If you go to the ARTEC Charter School website and read its history you will learn that ARTEC started out as “The Career Academy Support Network.” As grant funds for the network were coming to an end the district partners involved looked for ways to keep the effort going and they approached the State Department of Education about allowing the various network programs to operate as a public charter school in August 2006 to be authorized by the Minidoka County School District. Later that year the state department issued ARTEC with a charter school start-up grant. From that point on in reading the history section of the ARTEC website it seems as if the effort went into remote control, and that by 2015 the energy around the effort had started to peter out.
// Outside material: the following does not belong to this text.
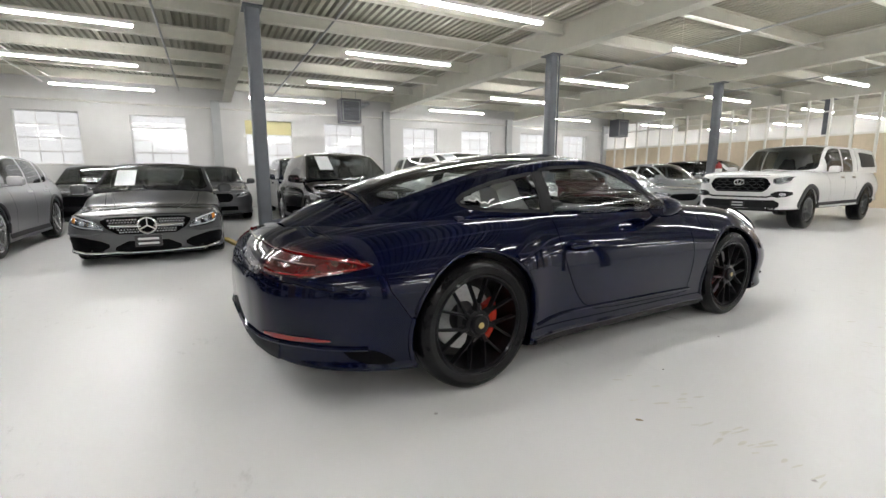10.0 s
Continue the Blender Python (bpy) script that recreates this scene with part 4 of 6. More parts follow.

Fast forward to 2021, and in looking at the ARTEC website you learn that the last public ARTEC Audit available is from 2016-17. The last ARTEC Audit available on the Minidoka School District website is from 2015-16.
Most importantly, Idaho state charter school law requires all public charter schools to have an up-to-date performance certificate with their authorizer. Specifically, 33.5205B(4) reads: All public charter schools approved prior to July 1, 2013, shall execute performance certificates with their authorizers no later than July 1, 2014. Such certificates shall ensure that each public charter school approved prior to July 1, 2014 is evaluated for renewal or nonrenewal between March 1, 2016 and March 1, 2019.
In searching the ARTEC charter school website there is no charter school performance certificate available from 2006 or from 2014, 2015 or 2016. The same holds for the school’s authorizer the Minidoka School District and for the State Department of Education website. It is quite possible, in fact likely, that the ARTEC charter school that received funds in 2020 was not even a public charter school. There is no evidence I could find that showed the school actually complied with state law and got renewed by its authorizer between March 1, 2016 and March 1, 2019.
The ARTEC story seems to be a sad tale of neglect and abandonment. In time the effort to provide alternative learning opportunities for students was neglected and ultimately deserted by its governing board, by its district authorizer and by the state department of education. In the end, it was the taxpayers who were left holding the bag.